I’ve read in a few different places that workplace surveillance is one of the strongest predictors of whether a workplace violence incident (“going postal”) will occur. Productivity surveillance doesn’t just make work unpleasant and humiliating; it also threatens the safety of the innocent.

Be Afraid

The typical “problem essay” is a like a hero’s journey where the essayist describes a gnarly social plight (inciting incident), explores a lot of deep and sometimes unpleasant human topics (the underworld), piling on troubling evidence up to a didactic climax (atonement) and then derives a solution (return with the elixir). I am no hero; not this time. I have no such elixir.

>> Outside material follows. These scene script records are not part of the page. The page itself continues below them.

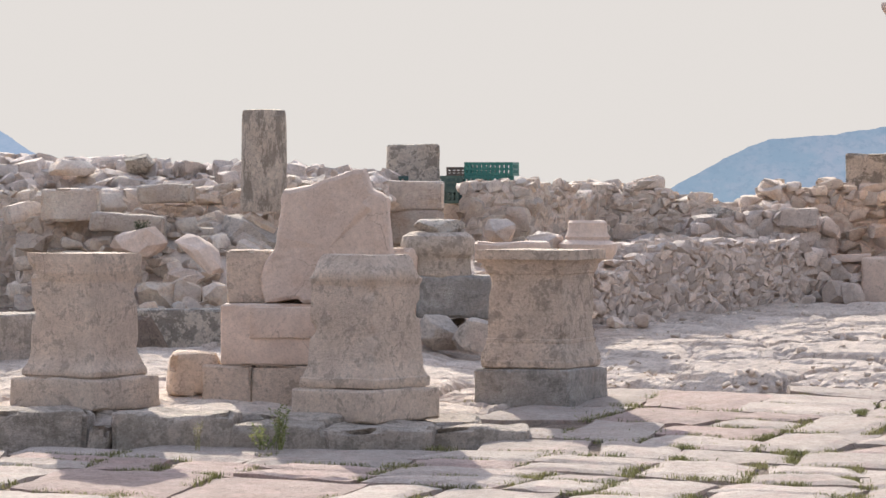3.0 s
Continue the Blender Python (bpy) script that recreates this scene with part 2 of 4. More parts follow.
# ---- tools for building ----
def mesh_of(name, bm, material, smooth=False):
    me = bpy.data.meshes.new(name)
    bm.normal_update()
    bm.to_mesh(me)
    bm.free()
    me.materials.append(material)
    if smooth:
        me.shade_smooth()
        me.set_sharp_from_angle(angle=radians(32))
    return me


def thing(name, label, category, at=(0, 0, 0), turn=0.0, group="", kind=""):
    ob = new(name)
    ob.matrix_basis = pose(*at, 0, 0, turn)
    ob.empty_display_size = 0.1
    return tagged(ob, label, category, group, kind)


def part(name, bm, material, parent, label="", smooth=False, m=None):
    ob = new(name, bm if isinstance(bm, bpy.types.Mesh) else mesh_of(name, bm, material, smooth))
    ob.parent = parent
    if m is not None:
        ob.matrix_basis = m
    return tagged(ob, label)


def solo(name, bm, material, label, category, m=None, smooth=False, group="", kind=""):
    ob = new(name, bm if isinstance(bm, bpy.types.Mesh) else mesh_of(name, bm, material, smooth))
    if m is not None:
        ob.matrix_basis = m
    return tagged(ob, label, category, group, kind)


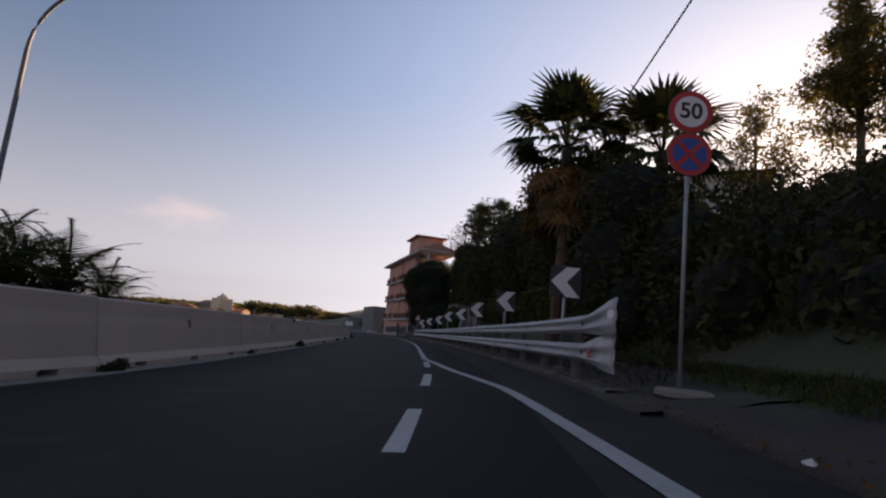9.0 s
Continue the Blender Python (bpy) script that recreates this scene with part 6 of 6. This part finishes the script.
def palm(at, high, fronds, kind, label, seed, scale=1.0, skirt=0, trunk_r=0.2):
    rp = np.random.default_rng(seed)
    root = thing("palm_tree", at, 0, label, "palm tree", "palms")
    bm = bmn()
    tube(bm, [(0, 0, -0.3), (0.05, 0, high * 0.5), (0, 0, high)], [trunk_r * 1.2, trunk_r * 0.9, trunk_r], 10)
    part("trunk", bm, BARK, root, smooth=True)
    for k in range(fronds + skirt):
        dead = k >= fronds
        ob = new("dead_frond" if dead else "frond", DRY_FAN[0] if dead else kind[int(rp.integers(len(kind)))])
        ob.parent = root
        up = rp.uniform(-75, -35) if dead else 85 - 115 * (k / fronds) ** 0.9 + rp.uniform(-8, 8)
        z = high - (rp.uniform(0.2, 1.6) if dead else 0.0)
        ob.matrix_basis = pose(0, 0, z, 0, 0, 137.5 * k + rp.uniform(-15, 15)) @ pose(0, 0, 0, up, 0, 0) @ Matrix.Scale(scale * rp.uniform(0.85, 1.1) * (0.8 if dead else 1), 4)
    return root


palm((2.1, 129.9, 1.0), 6.5, 34, FANS, "fan palm with a shaggy skirt of dead leaves", 1, 1.5, 46)
palm((5.2, 129.6, 1.6), 5.8, 34, FANS, "fan palm with a shaggy skirt of dead leaves", 2, 1.5, 46)
palm((-2.4, 168.8, 4.5), 8.5, 30, FANS, "tall fan palm above the hedge", 3, 1.1, 16)
palm((-0.4, 169.6, 4.5), 9.2, 28, FANS, "tall fan palm above the hedge", 4, 1.1, 16)
palm((-2.7, 172.6, 4.5), 8.6, 30, FEATHERS, "feather palm with drooping fronds", 5, 1.1)

# plants beyond the barriers
for k, (x, y, z, sc) in enumerate(((-8.6, 120.3, -0.6, 1.0), (-8.9, 121.9, -0.6, 1.15), (-9.2, 123.6, -0.8, 0.9), (-8.4, 118.7, -0.5, 1.1), (-9.8, 121.0, -0.6, 1.2))):
    root = thing("banana_plant", (x, y, z), 0, "dark ragged banana plant beyond the barriers", "plant", "banana plants")
    bm = bmn()
    tube(bm, [(0, 0, 0), (0.05, 0, 1.5)], [0.14, 0.08], 8)
    part("stem", bm, LEAF_DARK, root)
    for j in range(17):
        ob = new("frond", FEATHERS[j % 3])
        ob.parent = root
        ob.matrix_basis = pose(0, 0, 1.4, 0, 0, 40 * j + 13 * k) @ pose(0, 0, 0, 15 + 11 * (j % 6), 0, 0) @ Matrix.Diagonal((1.1 * sc, 0.72 * sc, 0.72 * sc, 1))
mass("shrubs", row(97, 124, 1.5, 8.2, 1.05, (0.75, 0.75, 0.6), rg, 0.4), 6500, (0.18, 0.07), LEAF_DARK, "dark shrubs showing above the barriers", 41, "shrubs")
tree("garden_tree", (-20.0, 71.2, -1.0), 7.2, 0.16, 2.6, 26, 6000, (0.24, 0.1), LEAF_DARK, "dark bushy tree beside the white house", 42, start=0.35, clump=0.36)
mass("shrubs", row(112, 122, 2.5, 17.0, 0.6, (1.6, 1.6, 1.3), rg, 0.8), 3000, (0.2, 0.08), LEAF_DARK, "dark shrubs in the gardens", 43, "shrubs")

# weeds at the joints of the barriers and tufts on the verges
weed_me = leaf_cloud("weed", clump_points(rg, [(0, 0, 0.06, 0.36, 0.15, 0.08), (0.14, 0, 0.1, 0.18, 0.12, 0.1), (-0.3, 0, 0.05, 0.14, 0.1, 0.05)], 300, 0.1), 0.14, 0.03, rg, LEAF_WEED)
for k in range(-8, 28):
    s = 44.4 + UNIT * (k + 0.5)
    sc = (1.0, 0.6, 1.25, 0.45, 0.85)[k % 5]
    p = spot(s + 0.1, barrier_off(s) - 0.12, 0.03)
    ob = new("weed", weed_me)
    ob.matrix_basis = pose(p.x, p.y, p.z, 0, 0, turn_at(s) + 90) @ Matrix.Scale(sc * 0.9, 4)
    tagged(ob, "dry weed growing at a joint between barriers", "weed", "weeds at the barriers")
    if k % 3 == 0:
        p = spot(s + 0.05, barrier_off(s) + 0.36, float(barrier_high(s)) - 0.06)
        ob = new("weed", weed_me)
        ob.matrix_basis = pose(p.x, p.y, p.z, 0, 0, turn_at(s) + 60) @ Matrix.Scale(sc * 0.55, 4)
        tagged(ob, "dry weed hanging over a barrier joint", "weed", "weeds at the barriers")


def tufts(name, s0, s1, o0, o1, n, high, material, label, seed):
    rt = np.random.default_rng(seed)
    s, o = rt.uniform(s0, s1, n), rt.uniform(o0, o1, n)
    z = np.array([float(rise(a, b)) for a, b in zip(s, o)])
    c = xyz(s, o, z + high * 0.35)
    me = leaf_cloud(name, c, high, high * 0.12, rt, material, droop=-1.4)
    return tagged(new(name, me), label, "grass", kind="stuff")


tufts("grass", -12, 13.4, -6.0, -1.9, 7000, 0.1, LEAF_DRY, "dry weeds on the earth bank", 1)
tufts("grass", 14, 74, -7.0, -2.7, 7000, 0.34, LEAF_OLIVE, "rank weeds above the stone wall", 2)
tufts("grass", 90.2, 92, -4.6, -3.6, 200, 0.16, LEAF_MID, "grass on the tip of the traffic island", 31)
tufts("grass", 90.6, 99, -9.0, -4.4, 3200, 0.2, LEAF_MID, "grass on the traffic island", 3)
tufts("grass", 105, 118, -6.0, -2.7, 16000, 0.15, LEAF_MID, "rank grass on the verge", 4)
tufts("grass", 106, 125, -7.6, -3.2, 16000, 0.2, LEAF_MID, "green grass on the bank under the shrubs", 8)
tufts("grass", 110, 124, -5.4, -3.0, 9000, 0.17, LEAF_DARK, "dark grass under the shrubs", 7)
tufts("grass", 118, 172, -4.6, -2.1, 4500, 0.2, LEAF_LITTER, "dry weeds behind the crash barrier", 5)
tufts("grass", 173, 187.5, -2.35, -2.1, 260, 0.12, LEAF_DRY, "dry weeds at the foot of the stone wall", 6)

rt = np.random.default_rng(66)
n = 2600
s, o = 184 + 5.5 * rt.random(n) ** 0.6, -1.75 - 0.6 * rt.random(n) ** 0.7
litter_me = leaf_cloud("leaf_litter", xyz(s, o, 0.015 + 0.12 * rt.random(n) * np.clip((-1.85 - o) * 2, 0, 1)), 0.08, 0.045, rt, LEAF_LITTER)
tagged(new("leaf_litter", litter_me), "brown dry leaves heaped at the wall's foot", "leaf litter", kind="stuff")
n = 5000
s, o = 105 + 68 * rt.random(n), -1.7 - 0.9 * rt.random(n)
litter_me = leaf_cloud("leaf_litter", xyz(s, o, 0.02 + 0.02 * rt.random(n) + np.where(s > 117, 0.03, 0.0)), 0.06, 0.035, rt, LEAF_DRY)
tagged(new("leaf_litter", litter_me), "scattered dry leaves on the dirt verge", "leaf litter", kind="stuff")

# ---- dark off-roader on the lower road beyond the barriers ----
CAR_PAINT = mat("dark_car_paint", (0.02, 0.022, 0.026), 0.3, 0.08, 2, 60, 0.02)
car = thing("car", (-22.0, 190.3, hill_z(-22.0, 190.3)), 196, "dark boxy off-road car beyond the barriers", "car")


def prism(bm, outline, half, inset=0.0):
    """A body from a side outline (y, z), half as wide as given, its top drawn in."""
    top = max(z for _, z in outline)
    low = min(z for _, z in outline)
    a = [bm.verts.new((-half + inset * (z - low) / (top - low), y, z)) for y, z in outline]
    b = [bm.verts.new((half - inset * (z - low) / (top - low), y, z)) for y, z in outline]
    bm.faces.new(list(reversed(a)))
    bm.faces.new(b)
    for i in range(len(outline)):
        j = (i + 1) % len(outline)
        bm.faces.new((a[i], a[j], b[j], b[i]))
    return bm


part("body", prism(bmn(), [(-2.1, 0.4), (-2.15, 0.7), (-2.1, 1.05), (-1.0, 1.12), (2.0, 1.12), (2.1, 0.9), (2.1, 0.4)], 0.9), CAR_PAINT, car)
cabin = part("cabin", prism(bmn(), [(-1.05, 1.12), (-0.55, 1.72), (-0.4, 1.78), (1.9, 1.78), (2.0, 1.12)], 0.86, 0.12), CAR_PAINT, car)
for nm, pts in (("windscreen", [(-0.68, -0.96, 1.2), (0.68, -0.96, 1.2), (0.62, -0.6, 1.66), (-0.62, -0.6, 1.66)]), ("rear_window", [(0.66, 2.0, 1.22), (-0.66, 2.0, 1.22), (-0.6, 1.94, 1.66), (0.6, 1.94, 1.66)])):
    bm = bmn()
    v = [bm.verts.new(p) for p in pts]
    w = [bm.verts.new(Vector(p) + Vector((0, -0.03 if nm == "windscreen" else 0.03, 0.01))) for p in pts]
    bm.faces.new(w)
    for i in range(4):
        bm.faces.new((v[i], v[(i + 1) % 4], w[(i + 1) % 4], w[i]))
    part(nm, bm, GLASS, cabin)
for sx in (-1, 1):
    for y0, y1 in ((-0.5, 0.4), (0.5, 1.15), (1.25, 1.8)):
        bm = bmn()
        box(bm, (sx * 0.815, (y0 + y1) / 2, 1.44), (0.03, y1 - y0, 0.42), bevel=0.01, tilt=Matrix.Rotation(radians(sx * -10), 4, "Y"))
        part("side_window", bm, GLASS, cabin)
    bm = bmn()
    tube(bm, [(sx * 0.68, -2.12, 0.82), (sx * 0.68, -2.18, 0.82)], 0.12, 14)
    part("headlight", bm, WHITE_PLATE, car)
    for y in (-1.35, 1.35):
        bm = bmn()
        tube(bm, [(sx * 0.95, y, 0.37), (sx * 0.7, y, 0.37)], 0.37, 18)
        wh = part("wheel", bm, RUBBER_PIT_SHADE, car)
        bm = bmn()
        tube(bm, [(sx * 0.965, y, 0.37), (sx * 0.93, y, 0.37)], 0.22, 14)
        part("rim", bm, GREY_STEEL, wh)

# ---- the town, the church and the trees towards the sea ----
TOWN_MATS = (CREAM_WALL, WHITE_WALL, CREAM_WALL, GREY_WALL, PINK_WALL)


def town_house(at, turn, w, d, h, wall, hip, seed):
    root = thing("house", at, turn, "small sunlit town house with a tiled roof" if hip else "small pale flat-roofed town house", "house", "town houses")
    hl = [(w * (0.18 + 0.3 * k), h * 0.35, 1.0, 1.4) for k in range(2)]
    bm = bmn()
    facade(bm, w, h, hl, x0=0)
    shell(bm, w, d, h, x0=0)
    part("wall", bm, wall, root)
    for q in hl:
        bm = bmn()
        box(bm, (q[0] + q[2] / 2, 0.15, q[1] + q[3] / 2), (q[2], 0.05, q[3]))
        part("window", bm, GLASS, root)
    bm = bmn()
    if hip:
        v = [bm.verts.new(p) for p in ((-0.4, -0.4, h), (w + 0.4, -0.4, h), (w + 0.4, d + 0.4, h), (-0.4, d + 0.4, h), (0.2, d / 2, h + 1.6), (w - 0.2, d / 2, h + 1.6))]
        for q in ((0, 1, 5, 4), (1, 2, 5), (2, 3, 4, 5), (3, 0, 4), (3, 2, 1, 0)):
            bm.faces.new([v[k] for k in q])
        part("roof", bm, TILE_ROOF, root)
    else:
        box(bm, (w / 2, d / 2, h + 0.15), (w + 0.2, d + 0.2, 0.3), bevel=0.03)
        part("parapet", bm, wall, root)


rt = np.random.default_rng(9)
for k in range(46):
    a = radians(rt.uniform(18, 46))
    d = rt.uniform(120, 330)
    x, y = -14 - math.sin(a) * d, 190 + math.cos(a) * d
    _, o = station(np.array([x]), np.array([y]))
    if o[0] < 22:
        continue
    h = rt.uniform(4.5, 7.5)
    top = rt.uniform(-1.8, 1.6) + d * 0.006
    z0 = hill_z(x, y) - 0.4
    h = max(2.6, top - z0)
    town_house((x, y, z0), rt.uniform(-70, -10), rt.uniform(7, 12), rt.uniform(6, 9), h, TOWN_MATS[k % 5], k % 3 != 0, k)
church = thing("church", (-141.0, 390.0, -4.5), -35, "old cream stone church with a bell gable", "church")
bm = bmn()
box(bm, (0, 0, 6.2), (9.0, 7.0, 12.4), bevel=0.1)
box(bm, (0, 0, 12.9), (6.0, 3.0, 1.4), bevel=0.2)
part("front", bm, CREAM_WALL, church)
bm = bmn()
box(bm, (0, 0, 13.2), (3.0, 1.6, 2.4), bevel=0.2)
box(bm, (0, 0, 14.6), (1.2, 0.8, 0.9), bevel=0.1)
part("bell_gable", bm, CREAM_WALL, church)
bm = bmn()
box(bm, (-14, 4, 4.6), (22, 10, 9.2))
part("nave", bm, GREY_WALL, church)
bm = bmn()
v = [bm.verts.new(p) for p in ((-25, -1.5, 9.2), (-3, -1.5, 9.2), (-3, 9.5, 9.2), (-25, 9.5, 9.2), (-25, 4, 11.2), (-3, 4, 11.2))]
for q in ((0, 1, 5, 4), (2, 3, 4, 5), (1, 2, 5), (3, 0, 4)):
    bm.faces.new([v[i] for i in q])
part("nave_roof", bm, TILE_ROOF, church)
far = []
for k in range(80):
    a = radians(rt.uniform(14, 46))
    d = rt.uniform(90, 420)
    x, y = -14 - math.sin(a) * d, 190 + math.cos(a) * d
    _, o = station(np.array([x]), np.array([y]))
    if o[0] < 16:
        continue
    r = rt.uniform(2.0, 4.2)
    far.append((x, y, -1.6 + d * 0.008 + rt.uniform(-1, 1) - (1.2 if o[0] < 40 else 0), r, r, r * 0.8))
mass("wood", far, 26000, (0.7, 0.35), LEAF_OLIVE, "olive trees and gardens round the town", 51, "woods")
mass("wood", [(spot(s, -9 - (s % 7), 0.0).x, spot(s, -9 - (s % 7), 0.0).y, 1.5, 2.6, 2.6, 2.2) for s in np.arange(240, 318, 5.0)], 7000, (0.4, 0.2), LEAF_DARK, "dark bushes along the road ahead", 52, "shrubs")
ridge = []
for k in range(60):
    a = radians(-8 + 46 * k / 59)
    d = rt.uniform(480, 640)
    ridge.append((-14 - math.sin(a) * d, 190 + math.cos(a) * d, 2 + rt.uniform(0, 5) + 5 * math.sin(k * 0.2), 16, 16, 7))
mass("wood", ridge, 16000, (2.6, 1.3), LEAF_OLIVE, "hazy wooded ridge on the horizon", 53, "woods")

lay_stones()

I see a situation that is likely to get worse.

It’s nearly impossible for an individual to “push back” against the creeping inhumanity– open-plan offices, unnecessary layoffs presented as “low performer initiatives” that devolve into witch hints, aggressive surveillance of the worker, long hours that achieve nothing, and a culture that values putting workers in their place (so they don’t threaten executives) as opposed to increasing their value to the world– and not be steamrolled. I’ve tried; I know. I’ve stood up for what was right, and been flattened for it, and I still don’t know if there was ever a point to such efforts.

Software engineers are, individually speaking, the smartest people in the corporate mess. Collectively, we’re the stupidest. We’ve also let ourselves become test cases for corporate inhumanity. Silicon Valley– after it ceased to be a genuinely productive place, around 2002– because a sandbox for new ways to mistreat employees: open-plan offices, daily status meetings, back-channel reference calls, disposable companies, unreasonable deadlines driven using psychological warfare, and so on. This should be a source of great moral shame to us. It is for me.

We are not safe. The monsters we are building will not treat us well, and we should be worried.